O segundo fator esquecido é a progressiva informalização da economia. Hoje, quase 60% das pessoas com ocupação ou que trabalham por conta própria não têm carteira assinada, não contribuem - nem elas nem os empregadores.

Terceiro fator: o crescimento do número de beneficiários a partir de 1988, não só por causa do aumento da população, mas porque foram incorporados ao universo milhões de pessoas que nunca contribuíram para a Previdência, como os trabalhadores rurais. Não se discute o mérito da incorporação. Mas não houve previsão de dotações para compensar a nova obrigação.

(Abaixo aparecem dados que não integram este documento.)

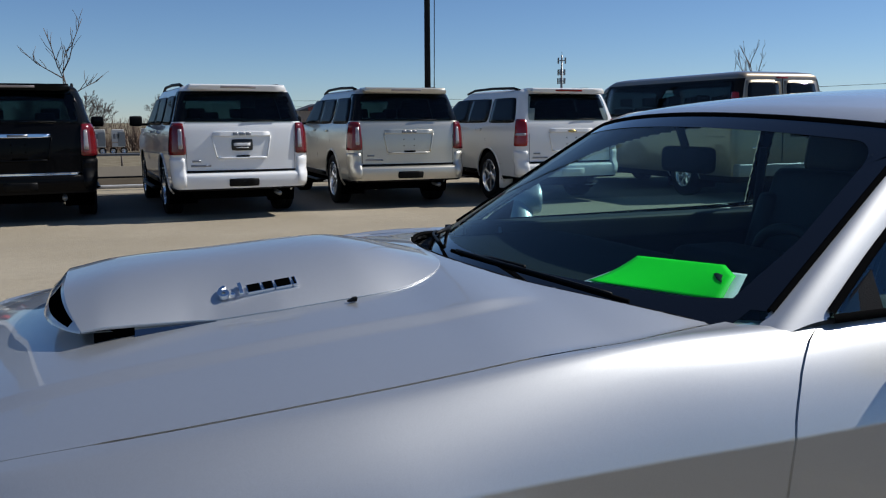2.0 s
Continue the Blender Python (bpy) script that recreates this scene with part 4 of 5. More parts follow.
part("grille", b, TRIM, coupe, "black front grille")
for s in (-1, 1):
    # vertical glass edge of the mirror corner
    V = [(-0.60, s * y_at(-0.60, 1.0), 0.995), (-0.50, s * (y_at(-0.50, 0.995) + 0.002), 0.997), (-0.50, s * (y_at(-0.50, 1.07) + 0.002), 1.07), (-0.565, s * (y_at(-0.565, 1.03) + 0.002), 1.03)]
    raw("corner_trim", V + [(v[0], v[1] - s * 0.01, v[2]) for v in V], [(0, 1, 2, 3), (4, 5, 6, 7), (1, 2, 6, 5), (2, 3, 7, 6)], TRIM, coupe, smooth=False)

# ---- coupe: interior ----
V = []
for x in np.linspace(-0.98, -0.32, 20):
    for y in np.linspace(-0.80, 0.80, 33):
        t = (x + 0.98) / 0.66
        z = 0.975 + 0.03 * t - 0.11 * max(0, (t - 0.80) / 0.2) ** 2 - 0.03 * (abs(y) / 0.8) ** 4 - 0.012
        z += 0.035 * math.exp(-((y + 0.37) / 0.2) ** 2) * max(0, 1 - abs(t - 0.8) / 0.25)
        V.append((x, y, z))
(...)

Hoje, o sistema tem 32 milhões de segurados, quase 18% da população nacional. E entre 1988 e 2002 o número de beneficiários passou de 11,6 milhões para 21,8 milhões, segundo Álvaro Sólon de França, auditor fiscal e ex-secretário-executivo do Ministério da Previdência. Como cada beneficiário estende sua renda em média a mais 2,5 pessoas, são mais de 50 milhões que dependem desses pagamentos. A tal ponto que em 3.733 dos 5.561 municípios os benefícios da Previdência superam as transferências do Fundo de Participação dos Municípios.

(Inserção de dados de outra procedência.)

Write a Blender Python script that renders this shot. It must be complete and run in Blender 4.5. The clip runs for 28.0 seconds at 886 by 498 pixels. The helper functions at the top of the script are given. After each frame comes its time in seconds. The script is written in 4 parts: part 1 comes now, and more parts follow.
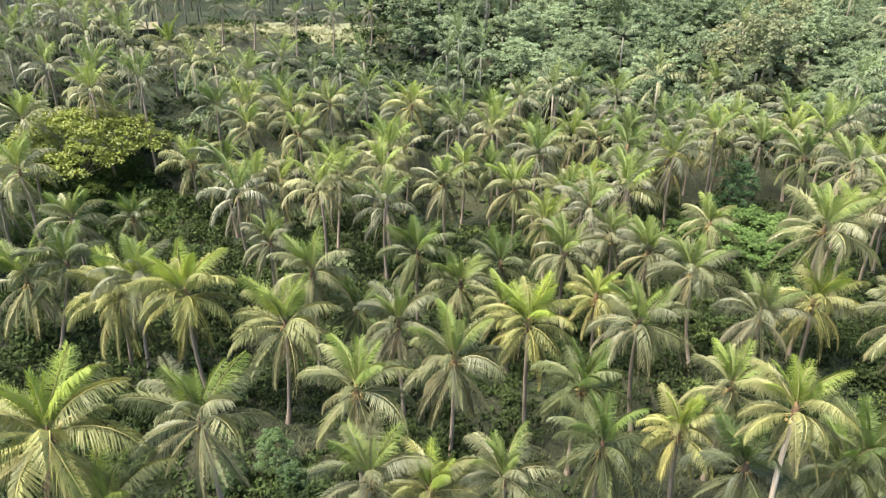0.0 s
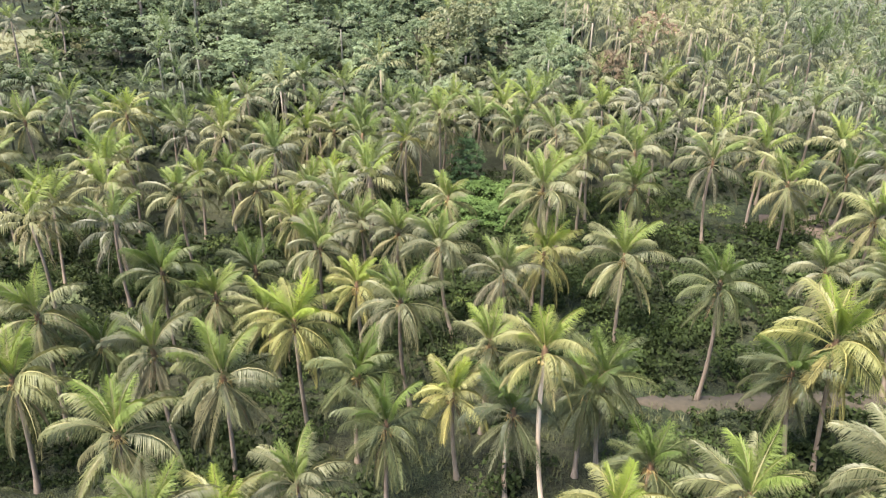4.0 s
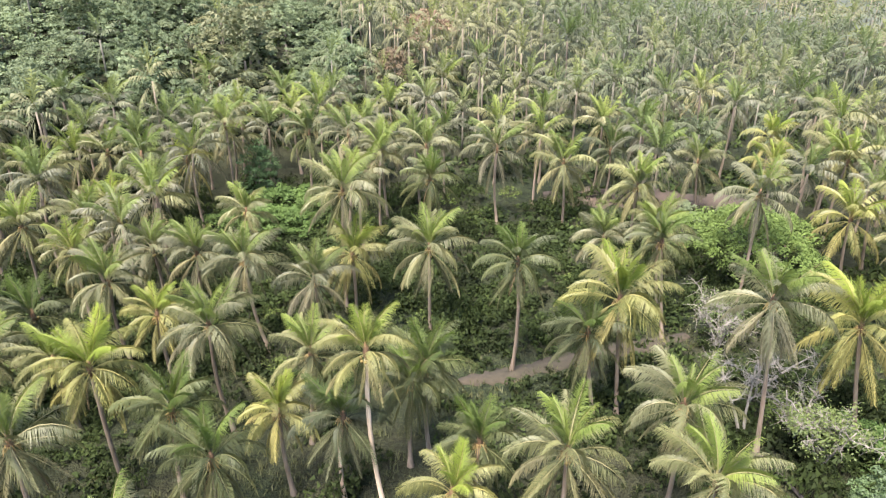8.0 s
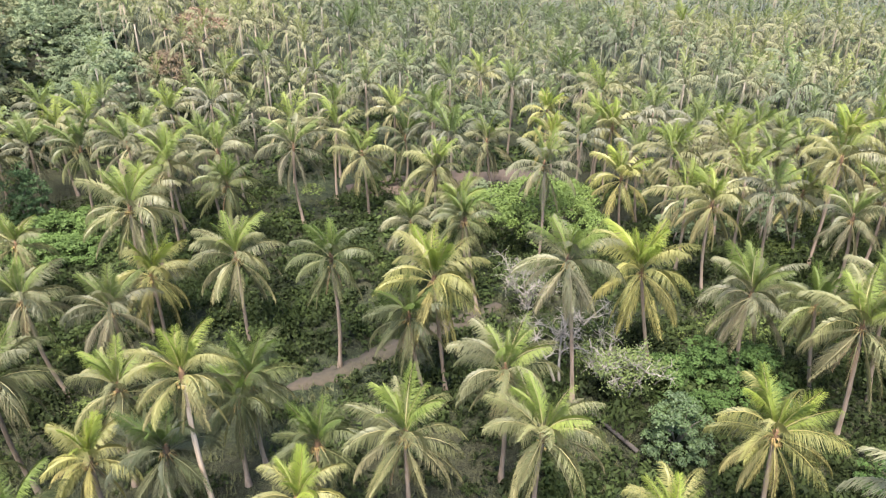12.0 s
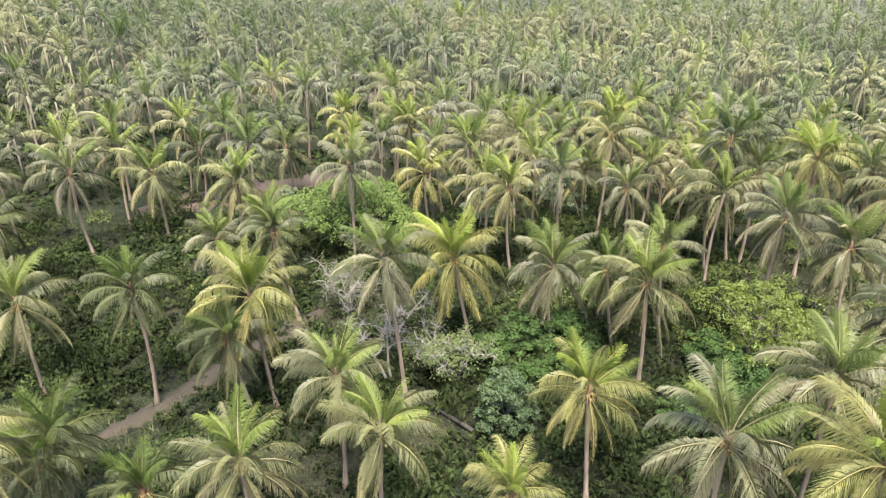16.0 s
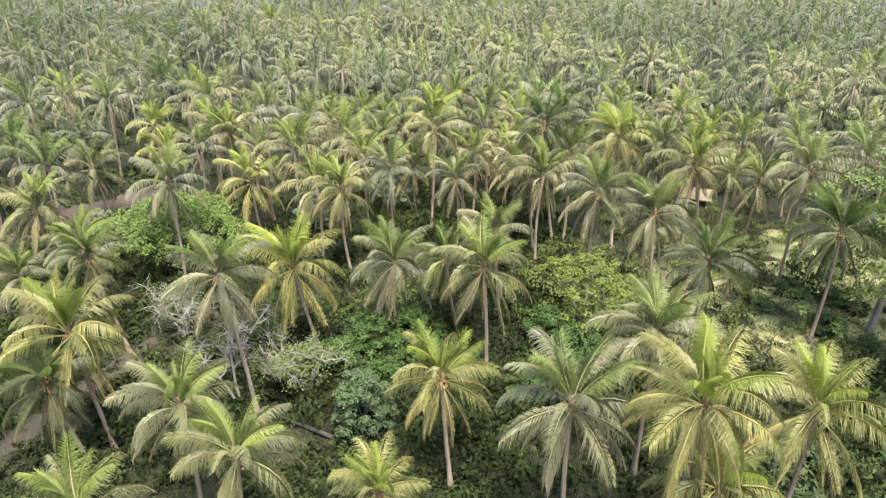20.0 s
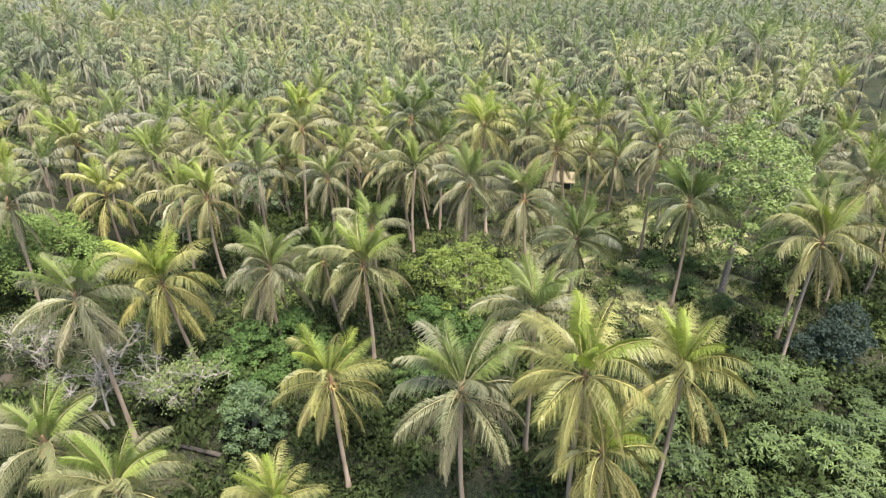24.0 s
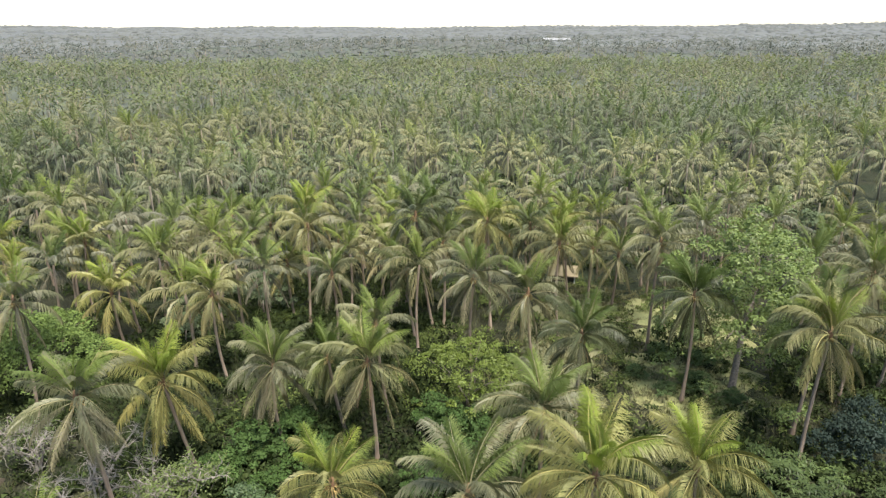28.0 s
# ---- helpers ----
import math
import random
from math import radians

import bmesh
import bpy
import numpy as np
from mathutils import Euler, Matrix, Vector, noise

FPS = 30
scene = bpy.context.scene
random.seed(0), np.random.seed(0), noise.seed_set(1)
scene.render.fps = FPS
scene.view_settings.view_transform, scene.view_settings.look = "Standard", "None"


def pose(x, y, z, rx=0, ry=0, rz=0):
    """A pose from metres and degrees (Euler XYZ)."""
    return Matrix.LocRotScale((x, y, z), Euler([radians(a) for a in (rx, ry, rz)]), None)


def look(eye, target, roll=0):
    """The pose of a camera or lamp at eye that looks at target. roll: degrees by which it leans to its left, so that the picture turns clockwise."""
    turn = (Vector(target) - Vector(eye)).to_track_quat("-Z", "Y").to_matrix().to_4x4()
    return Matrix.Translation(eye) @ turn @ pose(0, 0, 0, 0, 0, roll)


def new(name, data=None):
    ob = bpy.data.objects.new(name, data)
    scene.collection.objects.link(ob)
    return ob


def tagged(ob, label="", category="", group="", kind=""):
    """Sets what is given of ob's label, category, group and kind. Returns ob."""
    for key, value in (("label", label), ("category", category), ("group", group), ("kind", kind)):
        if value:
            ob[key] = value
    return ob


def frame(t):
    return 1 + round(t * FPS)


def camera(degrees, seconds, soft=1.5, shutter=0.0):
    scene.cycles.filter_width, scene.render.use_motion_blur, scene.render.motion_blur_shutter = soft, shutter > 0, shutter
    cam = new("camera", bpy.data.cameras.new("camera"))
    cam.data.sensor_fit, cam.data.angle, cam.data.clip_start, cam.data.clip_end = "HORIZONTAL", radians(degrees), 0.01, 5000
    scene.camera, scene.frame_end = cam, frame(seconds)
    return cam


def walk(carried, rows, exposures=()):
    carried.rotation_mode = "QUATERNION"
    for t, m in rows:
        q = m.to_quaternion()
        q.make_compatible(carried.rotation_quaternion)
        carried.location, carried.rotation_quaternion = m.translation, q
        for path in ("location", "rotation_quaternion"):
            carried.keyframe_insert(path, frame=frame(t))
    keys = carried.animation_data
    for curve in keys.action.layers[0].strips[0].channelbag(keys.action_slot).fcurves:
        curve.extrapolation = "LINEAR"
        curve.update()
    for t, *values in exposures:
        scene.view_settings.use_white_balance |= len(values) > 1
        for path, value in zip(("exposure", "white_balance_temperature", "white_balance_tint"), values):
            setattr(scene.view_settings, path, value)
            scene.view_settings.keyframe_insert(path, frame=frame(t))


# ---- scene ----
EYE = 42.0  # camera above the plantation floor
cam = camera(65.98, 28.0, soft=1.25, shutter=0.0)
walk(cam, [
    (0.0, pose(0, 0, EYE, 64.72, 0.13, 1.98)),
    (0.5, pose(0, 0, EYE, 64.67, -0.19, -0.92)),
    (1.0, pose(0, 0, EYE, 64.64, -0.14, -6.65)),
    (1.5, pose(0, 0, EYE, 64.56, -0.11, -9.62)),
    (2.0, pose(0, 0, EYE, 64.44, -0.14, -11.56)),
    (2.5, pose(0, 0, EYE, 64.31, -0.16, -13.83)),
    (3.0, pose(0, 0, EYE, 64.25, -0.12, -16.10)),
    (3.5, pose(0, 0, EYE, 64.25, -0.10, -18.30)),
    (5.5, pose(0, 0, EYE, 64.23, -0.14, -27.13)),
    (6.0, pose(0, 0, EYE, 64.24, -0.09, -29.40)),
    (6.5, pose(0, 0, EYE, 64.24, -0.17, -31.59)),
    (7.0, pose(0, 0, EYE, 64.28, -0.18, -33.79)),
    (7.5, pose(0, 0, EYE, 64.32, -0.20, -36.01)),
    (8.0, pose(0, 0, EYE, 64.33, -0.23, -38.21)),
    (8.5, pose(0, 0, EYE, 64.34, -0.19, -40.44)),
    (9.0, pose(0, 0, EYE, 64.31, -0.11, -42.64)),
    (9.5, pose(0, 0, EYE, 64.25, -0.02, -44.87)),
    (10.0, pose(0, 0, EYE, 64.16, -0.08, -47.01)),
    (10.5, pose(0, 0, EYE, 64.08, -0.13, -49.17)),
    (11.0, pose(0, 0, EYE, 63.96, -0.02, -51.42)),
    (11.5, pose(0, 0, EYE, 63.88, 0.04, -53.66)),
    (12.0, pose(0, 0, EYE, 63.84, 0.06, -55.82)),
    (12.5, pose(0, 0, EYE, 63.83, 0.11, -58.03)),
    (14.5, pose(0, 0, EYE, 63.84, 0.01, -66.72)),
    (15.0, pose(0, 0, EYE, 63.87, 0.01, -68.90)),
    (15.5, pose(0, 0, EYE, 63.93, -0.01, -70.98)),
    (16.0, pose(0, 0, EYE, 63.96, -0.09, -72.92)),
    (16.5, pose(0, 0, EYE, 64.02, -0.03, -74.88)),
    (17.0, pose(0, 0, EYE, 64.04, -0.05, -76.79)),
    (17.5, pose(0, 0, EYE, 64.06, -0.10, -78.74)),
    (18.0, pose(0, 0, EYE, 64.08, -0.11, -80.69)),
    (18.5, pose(0, 0, EYE, 64.09, -0.10, -82.62)),
    (19.0, pose(0, 0, EYE, 64.04, -0.14, -84.52)),
    (19.5, pose(0, 0, EYE, 64.01, -0.17, -86.42)),
    (20.0, pose(0, 0, EYE, 63.95, -0.16, -87.85)),
    (20.5, pose(0, 0, EYE, 63.92, -0.11, -88.82)),
    (22.5, pose(0, 0, EYE, 63.73, -0.13, -94.60)),
    (23.0, pose(0, 0, EYE, 63.67, -0.23, -97.50)),
    (23.5, pose(0, 0, EYE, 63.63, -0.25, -99.13)),
    (24.0, pose(0, 0, EYE, 63.64, -0.25, -99.13)),
    (24.5, pose(0, 0, EYE, 64.07, -0.17, -99.14)),
    (25.0, pose(0, 0, EYE, 65.60, -0.07, -99.13)),
    (25.5, pose(0, 0, EYE, 67.24, 0.06, -99.12)),
    (26.0, pose(0, 0, EYE, 68.88, 0.16, -99.13)),
    (26.5, pose(0, 0, EYE, 70.27, 0.21, -99.12)),
    (27.0, pose(0, 0, EYE, 70.55, 0.22, -99.07)),
    (27.5, pose(0, 0, EYE, 70.89, 0.27, -99.04)),
    (28.0, pose(0, 0, EYE, 71.59, 0.32, -99.00)),
], exposures=[(0.0, 2.37, 6450, 11), (3.0, 2.31, 6380, 16), (7.0, 2.28, 6300, 20), (12.0, 2.24, 6300, 20), (15.0, 2.18, 6320, 19), (20.0, 2.14, 6350, 17), (24.5, 2.14, 6380, 16), (26.0, 2.05, 6380, 15), (27.0, 1.81, 6380, 14), (28.0, 1.6, 6380, 14)])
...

Também pouco se discute que, hoje, o estoque de dívidas de empresas estatais e privadas junto à Previdência está em R$ 250 bilhões, de acordo com Paulo César de Souza, vice-presidente da Associação Nacional dos Servidores da Previdência Social. Não bastasse isso, entre 2003 e 2005, diz ele, a renúncia da Previdência a contribuições atingiu R$ 33,2 bilhões, enquanto a sonegação (estimada em 30% do total) teria chegado a R$ 88,8 bilhões. Para este ano, a renúncia prevista é de R$ 16 bilhões (equivalentes a 15% da receita de 2005). Mas, com tanto dinheiro a receber, a Previdência nem sequer conta com uma Procuradoria-Geral própria.

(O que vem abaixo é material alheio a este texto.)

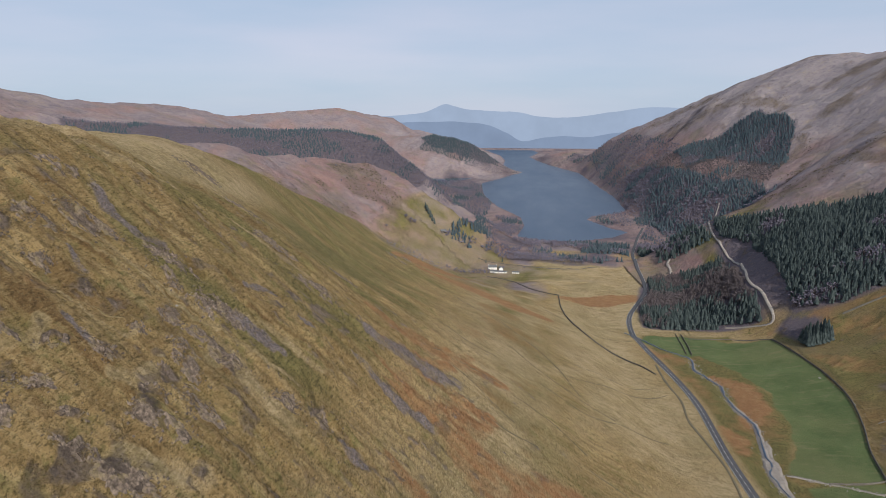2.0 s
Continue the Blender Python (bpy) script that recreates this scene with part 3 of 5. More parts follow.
# rust-red bracken and pale straw: x, y, half width
RUST = [
    [(-128.1, 94.8, 4.8), (-126.2, 101.6, 6), (-120.1, 95.6, 7), (-120.7, 91, 5.9)],
    [(-110, 151.8, 2.7), (-108.1, 153.7, 3.6), (-105.1, 152.4, 1.6)],
    [(-108.3, 98.8, 6.8), (-109.6, 94.6, 5.7)],
    [(-135.8, 81, 2.2), (-133.5, 83.6, 1.7)],
    [(-128.3, 71.7, 2.4), (-125.5, 72.7, 3.6)],
    [(-67.5, 282.7, 2.2), (-50.5, 303.8, 4.1), (-32.1, 328.5, 5.1)],
    [(-52.5, 246.3, 1.9), (-36.1, 257.3, 5.1), (-19.4, 270.7, 6.5)],
    [(-136, 740, 10), (-126, 775, 22), (-112, 812, 30), (-90, 838, 26), (-66, 848, 12)],
    [(-105, 735, 12), (-62, 755, 24), (-30, 725, 26), (8, 695, 24), (42, 690, 12)],
    [(-76, 324, 4.5), (-58, 327, 8.2), (-42, 349, 8.8), (-23, 372, 4)],
    [(-45, 249, 5), (-31, 253, 7.4), (-18, 285, 13.6), (-7, 297, 6.1)],
    [(-23, 243, 7.7), (-10, 241, 15.9), (5, 251, 15.3), (34, 274, 16.4), (62, 299, 9.6)],
    [(-41, 287, 7.4), (-24, 293, 5.8)],
    [(85, 913, 12.4), (138, 914, 22.5), (200, 959, 18.5)],
    [(-64, 320, 5), (-45, 340, 14), (-22, 356, 10), (0, 362, 4)],
    [(-62, 264, 3), (-38, 258, 9), (-12, 256, 13), (20, 254, 14), (52, 280, 10), (75, 305, 4)],
    [(-40, 200, 4), (-22, 192, 9), (0, 190, 12), (24, 196, 8)],
    [(318, 726, 14), (350, 690, 22), (392, 652, 24), (415, 600, 18), (412, 560, 8)],
    [(322, 640, 10), (345, 600, 16), (372, 570, 10)],
    [(350, 712, 10), (400, 702, 12), (450, 694, 14), (505, 700, 12), (560, 760, 14), (600, 830, 14)],
    [(262, 372, 3), (290, 372, 12), (320, 385, 14)],
    [(208, 605, 6), (228, 580, 14), (222, 530, 13), (205, 500, 8)],
    [(180, 486, 4), (184, 465, 10), (180, 440, 6)],
    [(89, 930, 8), (140, 935, 22), (180, 955, 10)],
]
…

Um dos caminhos que vêm sendo trilhados para não aumentar o déficit é o da redução real e silenciosa dos benefícios dos aposentados que recebem mais de um salário mínimo por mês. Um caso que o autor destas linhas conhece de perto pode ajudar a entender. O beneficiário contribuiu durante quase 40 anos para a Previdência. Durante mais de 20 anos, sobre 20 salários mínimos, que era o limite para a aposentadoria. Num passe de mágica, entretanto, o limite foi baixado para 10 salários mínimos - mas sem devolver a quem contribuíra com mais o excesso de contribuição. Ao requerer a aposentadoria, em época de inflação mensal de mais de um dígito, seu benefício já baixou para 6,5 salários mínimos (e não 9, ou 90% da contribuição, que era o limite, porque a aposentadoria é calculada pela média das contribuições nos últimos 36 meses, sem correção da inflação). E, como a aposentadoria de quem recebe mais que o salário mínimo é sempre corrigida por índices muito inferiores ao do aumento do mínimo, agora está em menos de quatro salários mínimos. Se prosseguir nessa toada, chegará um dia a um salário mínimo - porque o INSS, solicitado, alega não ter pessoal para rever a aposentadoria e a Justiça não consegue obrigá-lo.

Alegam muitos analistas do déficit que a União não pode continuar a cobri-lo - mas sem examinar o quadro de renúncia previdenciária e fiscal, sem se deter na sonegação, sem dar igual tratamento a "pacotes" que beneficiam outros setores (vide, por exemplo, o recente "pacote" de mais de R$ 16 bilhões que socorreu o agronegócio). Alegam também que a crise do sistema previdenciário é universal, principalmente porque a esperança de vida cresceu muito em toda parte e os beneficiários recebem durante muito mais tempo, invalidando os cálculos feitos na época da instituição do sistema. Talvez acabem exigindo o fim do sistema. Ou a obrigatoriedade de morrer mais cedo.